Really, we could spend all day talking about the best methods of successful evangelism.  But what, exactly, makes evangelism successful or not?  What if the success of evangelism wasn’t based on the immediate outcome, but was instead based on the faithfulness of the person to practice it in the first place?  
In other words, what if we focused less on the result, and focused, instead, on the practice?
Sometimes we focus so much on the goal, that when it doesn’t turn out like we think it should, we give up on trying at all.
It’s kind of like the game of golf. 
You can spend 4 hours building frustration toward that little white ball that will never, ever go where you tell it to, and completely lose sight of the fact that you have the physical ability to be playing golf in the first place, the freedom in your schedule to take a four hour break, the resources to participate in such an expensive game, all in the context of God’s beautiful creation!
You can get so focused on your perceived goal, that you lose sight of the main goal of any game: to provide enjoyment.

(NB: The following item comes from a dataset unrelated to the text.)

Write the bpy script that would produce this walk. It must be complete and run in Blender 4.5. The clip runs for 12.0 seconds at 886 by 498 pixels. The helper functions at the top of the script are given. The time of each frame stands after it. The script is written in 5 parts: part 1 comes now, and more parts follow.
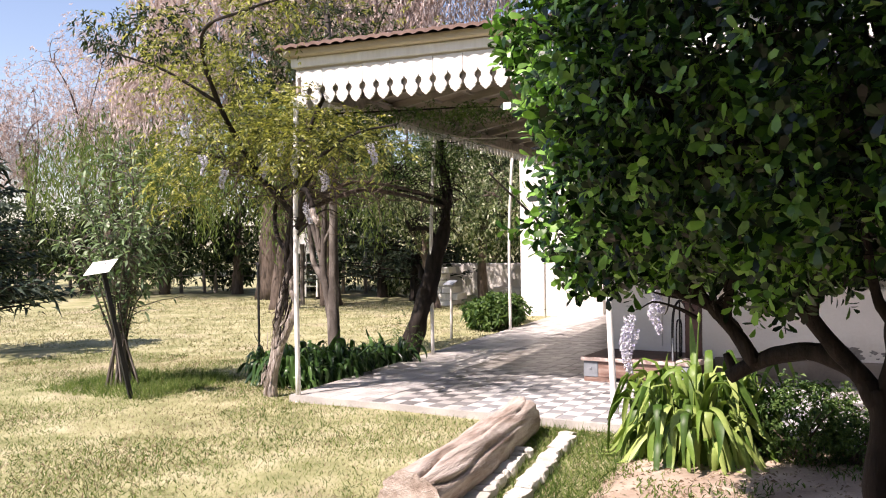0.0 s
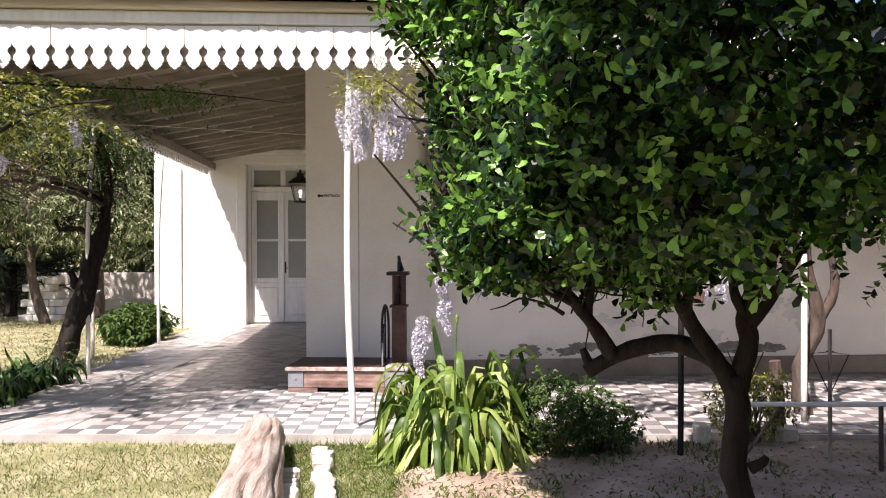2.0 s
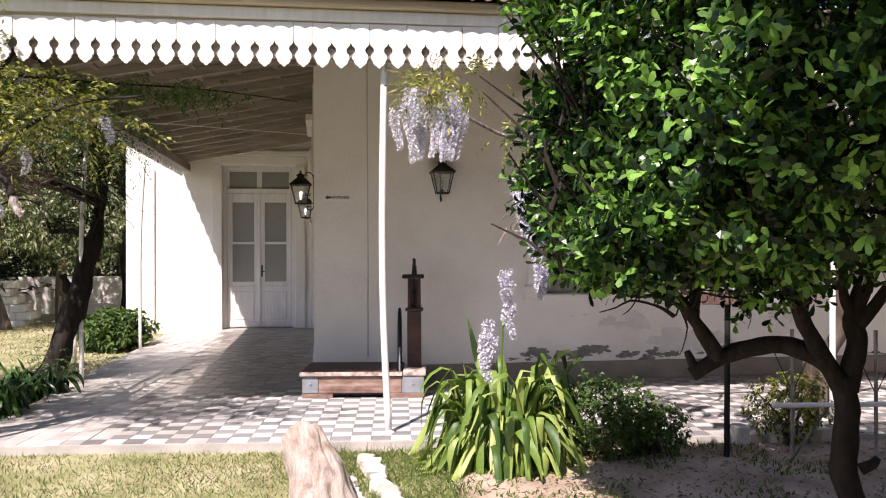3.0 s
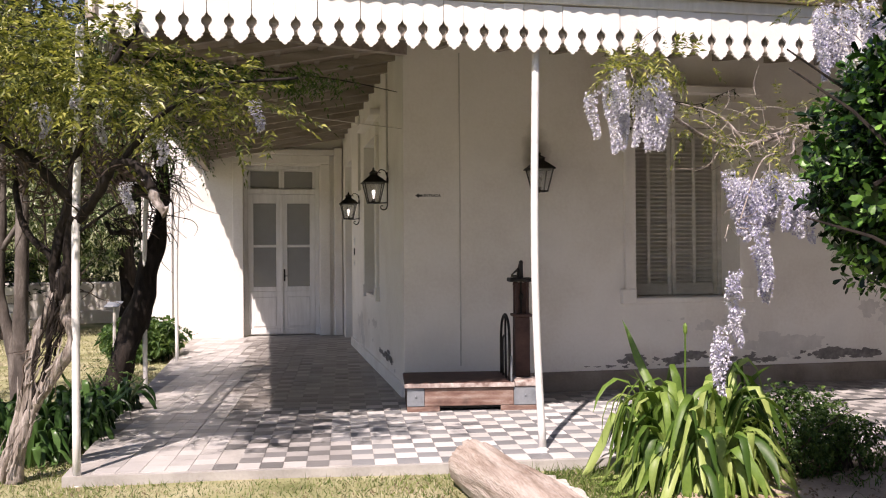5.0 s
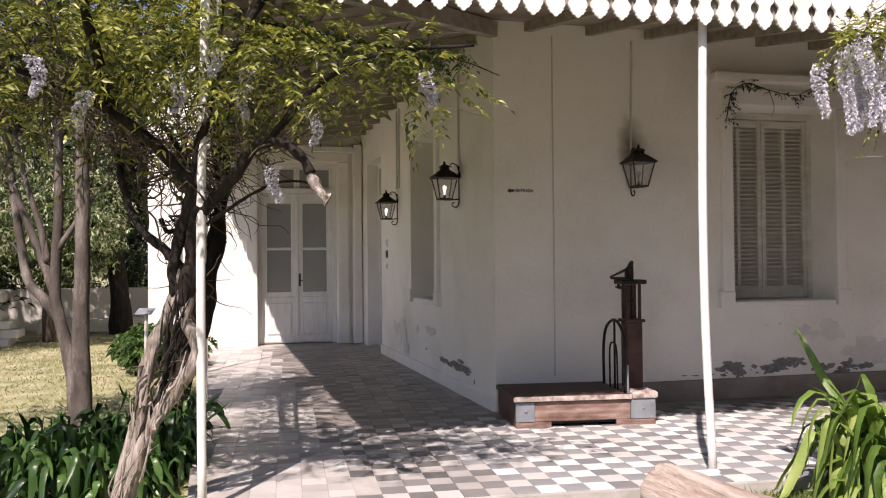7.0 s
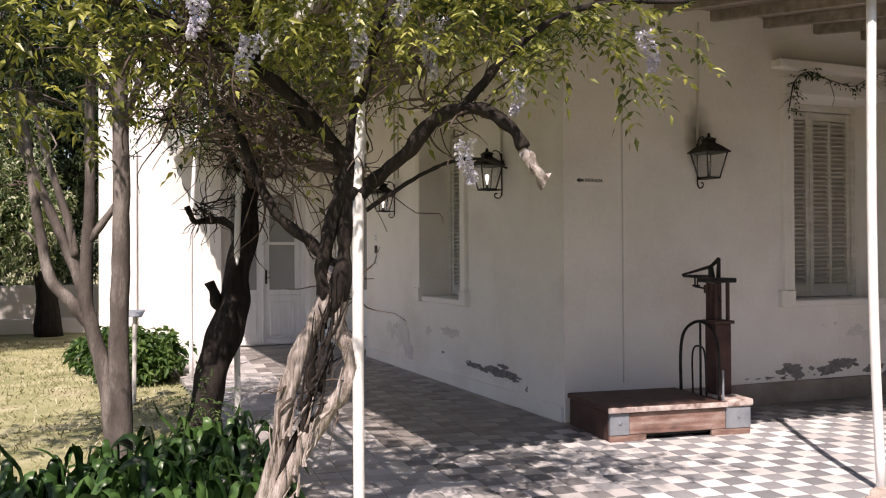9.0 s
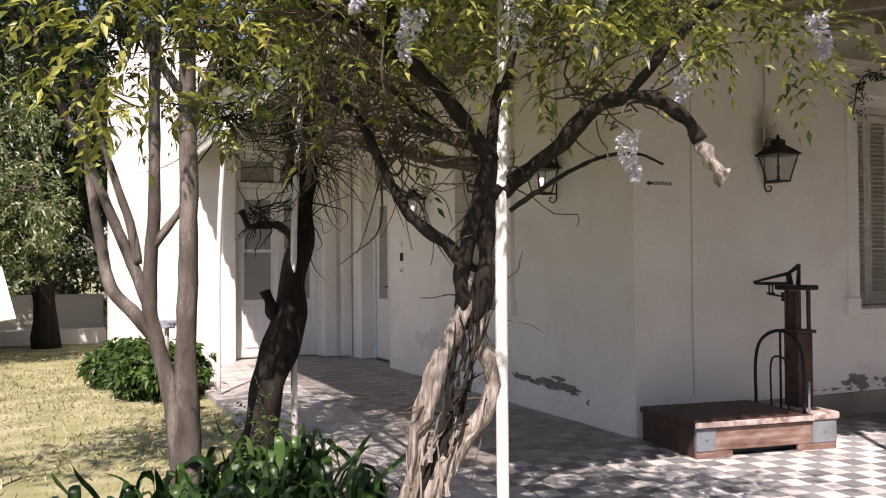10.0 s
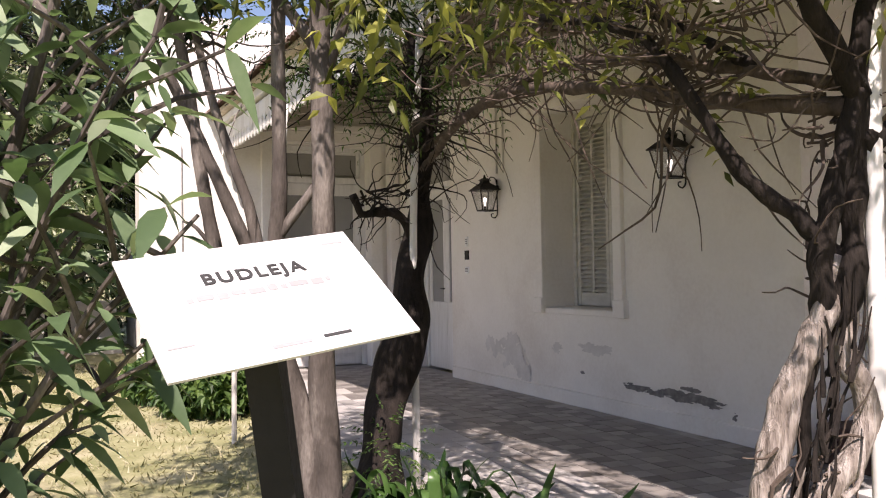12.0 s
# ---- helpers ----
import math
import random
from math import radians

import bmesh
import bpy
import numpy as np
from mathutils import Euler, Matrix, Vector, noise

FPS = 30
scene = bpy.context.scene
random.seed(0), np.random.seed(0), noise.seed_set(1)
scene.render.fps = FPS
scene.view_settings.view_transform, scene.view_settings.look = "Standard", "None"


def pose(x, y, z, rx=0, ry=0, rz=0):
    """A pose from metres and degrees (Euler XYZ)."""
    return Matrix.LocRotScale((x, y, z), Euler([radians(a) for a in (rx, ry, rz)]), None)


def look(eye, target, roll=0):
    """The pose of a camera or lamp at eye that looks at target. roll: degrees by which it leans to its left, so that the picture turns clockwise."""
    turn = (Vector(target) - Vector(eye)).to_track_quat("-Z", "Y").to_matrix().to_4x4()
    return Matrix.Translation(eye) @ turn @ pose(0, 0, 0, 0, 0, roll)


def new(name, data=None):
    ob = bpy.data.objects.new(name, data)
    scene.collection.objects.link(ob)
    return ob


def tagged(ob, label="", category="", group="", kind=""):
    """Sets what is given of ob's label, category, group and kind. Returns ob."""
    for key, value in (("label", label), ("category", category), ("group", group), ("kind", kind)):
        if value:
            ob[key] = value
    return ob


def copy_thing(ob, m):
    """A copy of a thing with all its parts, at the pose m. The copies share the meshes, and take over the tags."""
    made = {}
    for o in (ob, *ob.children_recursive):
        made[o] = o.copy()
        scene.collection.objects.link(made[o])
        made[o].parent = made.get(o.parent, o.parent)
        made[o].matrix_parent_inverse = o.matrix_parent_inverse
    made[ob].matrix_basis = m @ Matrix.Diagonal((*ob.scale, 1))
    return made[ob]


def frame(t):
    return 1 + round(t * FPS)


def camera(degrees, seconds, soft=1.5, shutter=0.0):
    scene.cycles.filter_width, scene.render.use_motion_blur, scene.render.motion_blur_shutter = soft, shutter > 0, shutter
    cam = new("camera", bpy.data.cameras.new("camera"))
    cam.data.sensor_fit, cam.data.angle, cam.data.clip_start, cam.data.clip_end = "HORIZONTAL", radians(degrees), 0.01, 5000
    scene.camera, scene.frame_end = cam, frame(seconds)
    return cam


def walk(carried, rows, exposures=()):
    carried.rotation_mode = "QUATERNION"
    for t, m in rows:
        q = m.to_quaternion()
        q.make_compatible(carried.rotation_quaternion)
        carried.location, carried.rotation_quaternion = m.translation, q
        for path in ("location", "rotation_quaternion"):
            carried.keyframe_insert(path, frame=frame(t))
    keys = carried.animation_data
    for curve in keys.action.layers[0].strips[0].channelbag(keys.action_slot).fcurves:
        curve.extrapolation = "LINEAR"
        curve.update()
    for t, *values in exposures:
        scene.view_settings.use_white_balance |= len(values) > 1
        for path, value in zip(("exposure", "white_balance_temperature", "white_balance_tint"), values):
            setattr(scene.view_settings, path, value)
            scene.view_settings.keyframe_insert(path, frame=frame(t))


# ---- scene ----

It’s the same with evangelism.  We get so focused on our perceived goal (to amass countless numbers of converts to Christianity) that we lose sight of the main goal to which God calls us: that is, simply living out God’s love publically and faithfully, announcing the good news with each breath we take, each word we speak, and each decision we make.
1 Corinthians 3 reminds us that we can do the planting and the watering, but God brings the growth.

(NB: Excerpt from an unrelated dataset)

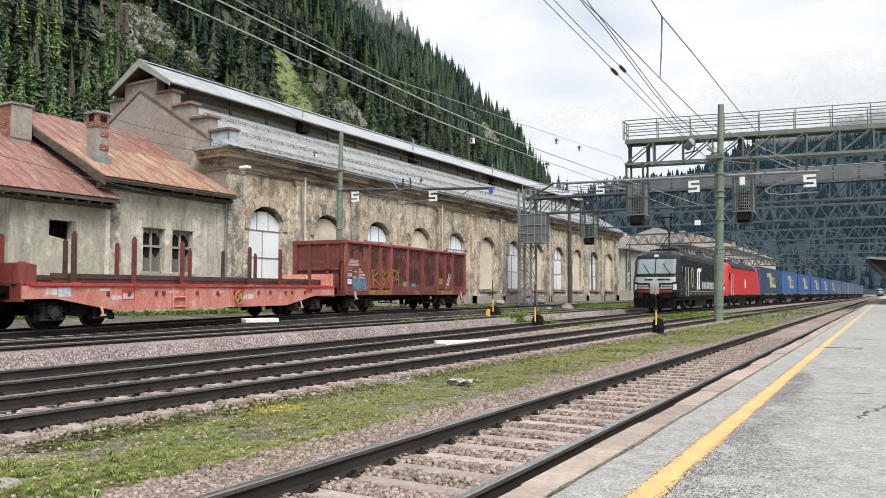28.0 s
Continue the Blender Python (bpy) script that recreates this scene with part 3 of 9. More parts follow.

Does that mean we don’t want to see people give their lives to Christ? Of course not! We want every single person to experience the good news of the gospel as we have!

What it does mean, is that we don’t have to be afraid of the word “evangelism.”  We don’t need to feel overwhelmed by the responsibility of saving the souls of the world (which often leads to giving up trying at all).  Yet, on the other hand, we also need to recognize that although God brings the growth, God uses us in that process.

May we learn to point the world to its Creator, simply by the way we live our lives.  May our words and actions be a reflection of the One who created us, and who desires for us to thrive.  And may we be faithful in our calling to continually plant new seeds, to water the seeds that have already been planted before and around us, and to pray to God for the growth that God has promised.